I don't know who started this vanity sizing or why, but it really throws a wrench in everything and it confuses people, and they really believe that they are a 32-inch waist when they're not, or even those of you that are a bit bigger.
It also changes with brands. This is where if you are used to one brand, don't think a 32/32 in Levi's is going to fit the same as 32/32 in Cooper or a 32/32 in Wrangler or Lee or any of those other brands out there, especially when we get into small brands. You could see even more variation.
What is the rise? The rise is actually the distance from the bottom of the crotch area all the way to the top where the button is at. We normally think of high and low rise. Many of you have seen that.
A lot of you younger guys out there wearing low-rise jeans that started in the women's department, the whole low-rise just because of the way their bodies were built. It transferred over to the young men department for whatever reason.
I think too much of a low rise is not a great look for a man because it shortens his leg line and makes his torso look longer. Some guys like this. I guess if you've got the whole six-pack abs thing going for you, you could probably pull it off. For most of us, low-rise is not a good idea especially if you are approaching 30 or over 30.
Let's stick away from low-rise. What you want to go towards is more of the classic cuts or the high-rise. High-rise is actually a great cut for older men.
I've got a link at Real Men Real Style that talk about jeans for the older men and I do that with Kaycee Golden. She comes in and she's a jean consultant. This is really what she does and she helps men find the jeans that really show off their back side the best. Believe it or not, she helps hundreds of men do that.
The jeans that she recommended were AG along with Zegna. It actually has a very nice jean for a man in his 50s or in his 60s, but that plays with the rise.
If I hear a 32/32 on jeans, that last number is the inseam. What is the inseam?
The inseam is inside basically from your crotch area to the bottom area. They've got a line right down here. This should be 32 inches, it isn't always. In fact, if it's a little bit longer, that's not that bad of a thing guys because you can have your jeans shortened. Take them to a tailor or a seamstress. They can easily shorten them. It's going to look better than tearing at the back.
4. Hip and Thigh Style
When they talk about the styles, you hear slim, regular, and relaxed. Many jean companies like Levi's. They've got the 505's, the 501's, the 559's, the 569's.

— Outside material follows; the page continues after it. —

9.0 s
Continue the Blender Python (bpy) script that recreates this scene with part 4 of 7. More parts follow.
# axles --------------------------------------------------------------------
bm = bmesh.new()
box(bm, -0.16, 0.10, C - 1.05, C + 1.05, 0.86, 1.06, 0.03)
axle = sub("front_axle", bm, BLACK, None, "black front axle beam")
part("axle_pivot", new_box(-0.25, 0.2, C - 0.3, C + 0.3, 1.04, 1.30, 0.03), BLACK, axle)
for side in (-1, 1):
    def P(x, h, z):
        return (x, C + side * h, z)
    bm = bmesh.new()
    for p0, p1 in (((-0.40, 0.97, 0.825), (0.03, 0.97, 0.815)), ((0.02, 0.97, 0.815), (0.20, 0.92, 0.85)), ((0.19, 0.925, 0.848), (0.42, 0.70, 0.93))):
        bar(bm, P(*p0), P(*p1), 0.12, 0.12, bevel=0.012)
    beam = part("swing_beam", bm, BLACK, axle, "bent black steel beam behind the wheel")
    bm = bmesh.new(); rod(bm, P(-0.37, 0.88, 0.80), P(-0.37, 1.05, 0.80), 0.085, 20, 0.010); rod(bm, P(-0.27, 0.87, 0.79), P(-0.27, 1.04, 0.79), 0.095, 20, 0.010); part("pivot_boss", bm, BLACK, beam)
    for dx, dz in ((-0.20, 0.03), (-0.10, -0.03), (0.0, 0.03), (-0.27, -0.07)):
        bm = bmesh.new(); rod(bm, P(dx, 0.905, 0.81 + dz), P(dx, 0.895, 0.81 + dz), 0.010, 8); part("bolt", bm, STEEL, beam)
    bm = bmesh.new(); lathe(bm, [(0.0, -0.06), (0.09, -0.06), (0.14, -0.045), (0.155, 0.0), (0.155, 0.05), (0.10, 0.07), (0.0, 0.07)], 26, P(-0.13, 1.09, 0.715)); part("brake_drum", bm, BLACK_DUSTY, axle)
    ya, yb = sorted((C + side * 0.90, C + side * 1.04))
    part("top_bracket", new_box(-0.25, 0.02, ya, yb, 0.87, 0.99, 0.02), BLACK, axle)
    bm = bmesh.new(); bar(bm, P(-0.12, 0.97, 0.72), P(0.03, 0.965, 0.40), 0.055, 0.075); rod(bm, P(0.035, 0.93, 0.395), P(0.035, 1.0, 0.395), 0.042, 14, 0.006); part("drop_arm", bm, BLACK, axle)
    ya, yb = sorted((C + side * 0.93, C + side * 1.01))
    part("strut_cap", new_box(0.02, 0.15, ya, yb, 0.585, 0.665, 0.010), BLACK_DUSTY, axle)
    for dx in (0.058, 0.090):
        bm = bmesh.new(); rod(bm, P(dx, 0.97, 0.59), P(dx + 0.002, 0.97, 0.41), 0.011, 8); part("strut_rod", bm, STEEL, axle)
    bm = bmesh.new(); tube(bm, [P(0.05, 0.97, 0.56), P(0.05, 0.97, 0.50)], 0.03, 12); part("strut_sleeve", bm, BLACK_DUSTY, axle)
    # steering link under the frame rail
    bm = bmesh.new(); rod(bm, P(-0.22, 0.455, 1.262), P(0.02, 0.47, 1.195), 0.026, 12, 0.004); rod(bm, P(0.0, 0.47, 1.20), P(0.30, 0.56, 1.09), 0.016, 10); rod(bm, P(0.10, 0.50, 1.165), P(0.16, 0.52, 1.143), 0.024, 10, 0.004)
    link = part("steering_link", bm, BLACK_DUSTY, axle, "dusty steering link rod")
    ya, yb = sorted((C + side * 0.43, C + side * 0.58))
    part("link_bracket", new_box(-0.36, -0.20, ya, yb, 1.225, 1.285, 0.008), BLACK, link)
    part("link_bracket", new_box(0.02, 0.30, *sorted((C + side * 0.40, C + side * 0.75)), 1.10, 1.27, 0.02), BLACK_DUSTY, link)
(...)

They're affecting some other things, but really what they're talking about is the fit in the buttocks, in the hips, and in the thigh area, and this is one of the most important fits and something you need to get right because each of us have certain fits we're used to.

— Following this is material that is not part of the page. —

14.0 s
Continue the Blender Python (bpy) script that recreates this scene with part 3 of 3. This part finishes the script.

The Levi's 501‘s, they are a straight leg button fly doesn't really affect the fit too much. While some of you jean enthusiasts may disagree, but really what I'm concerned about is what type of fit, and the original fit.

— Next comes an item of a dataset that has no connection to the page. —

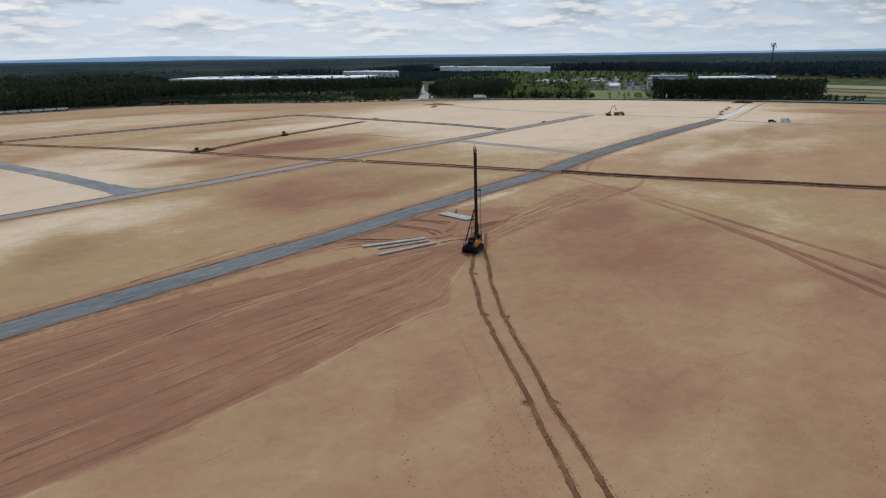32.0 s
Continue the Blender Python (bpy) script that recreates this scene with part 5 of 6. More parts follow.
def lay_piles():
    made = {}
    rows = (((-20.0, 10.1), (-4.8, 8.0), 2), ((-17.0, 13.9), (-4.7, 10.8), 2), ((-18.3, 17.8), (-3.8, 12.7), 3))
    for (x0, y0), (x1, y1), count in rows:
        ln, ang = math.hypot(x1 - x0, y1 - y0), math.degrees(math.atan2(y1 - y0, x1 - x0))
        for k in range(count):
            m = pose((x0 + x1) / 2, (y0 + y1) / 2, 0.12, 0, 0, ang) @ pose(0.12 * (k % 2), 0.42 * (k - (count - 1) / 2), 0)
            ob = link_bm("concrete_column", concrete_pile(ln, 0.32, 0.27), M_CONCRETE)
            ob.matrix_basis = m
            tagged(ob, "long pale square concrete pile lying on timber bearers", "concrete column", "piles beside the rig")
        for f in (-0.3, 0.3):
            ob = link_bm("timber_bearer", box(B(), (0.16, 0.42 * count + 0.3, 0.125), (0, 0, 0.0625), bevel=0.01), M_TIMBER)
            ob.matrix_basis = pose((x0 + x1) / 2, (y0 + y1) / 2, 0, 0, 0, ang) @ pose(f * ln, 0, 0)
            tagged(ob, "weathered timber bearer under the piles", "timber", "bearers under the piles")
    base = pose(16.9, 23.15, 0.11, 0, 0, 90.5)
    for k in range(8):
        ob = link_bm("concrete_column", concrete_pile(10.4, 0.385, 0.30), M_CONCRETE)
        ob.matrix_basis = base @ pose(0.1 * ((k * 5) % 3 - 1), 0.415 * (k - 3.5), 0)
        tagged(ob, "pale square concrete pile in a close row", "concrete column", "row of piles near the road")
    for f in (-3.4, 0, 3.4):
        ob = link_bm("timber_bearer", box(B(), (0.18, 3.7, 0.12), (0, 0, 0.06), bevel=0.01), M_TIMBER)
        ob.matrix_basis = pose(16.9, 23.15, 0, 0, 0, 90.5) @ pose(f, 0, 0)
        tagged(ob, "weathered timber bearer under the piles", "timber", "bearers under the piles")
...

I'm expecting the 501's to be a regular fit. That's going to be for the regular guy. It should fit him. If you find you need something a little bit looser, then you want to go for more of the relaxed fit and that's going to give you a little bit more room.
If you're well-built like you're a rugby player or something like that, you're going to want to go possibly for a more relaxed fit because you're going to have muscular thighs and muscular buttocks.
5. Leg Style
We're moving on to the actual leg. What we see is tapered, straight, and boot cut. When you hear those three things, what they're talking about is this hole right here.
On tapered, you're going to see that's going to be the smallest and that's where you're going to see sometimes 12 inches.
Boot cuts, which you can see range up to 20 inches, so that's going to be almost doubled. You don't want to go with anything that looks like you're flaring and you're back in 1970.
If you are going to go for the boot cut, you want more of that flare out there, just make sure it's not extreme.
Most of the companies like Levi's, Cooper, Lee, and Wrangler. They do a pretty good job of not going out there, but some of the smaller designers sometimes they can go a little bit crazy on that boot cut.
Armed with that knowledge, you should be able to go out there and make a smart purchasing decision, go into the stores and try them on.
If you bought a pair of Levi's five years ago, my advice would be to go into a store and try things on. Maybe they don't have all the designs and patterns or all the styles you're looking for.
Go home and order online and you will have a very good idea of the numbers which you need to play with, and then you can just get a whole bunch of these jeans at home, try them on, pick which ones you want or go back to the store and purchase them and I think you'll be a much happier man.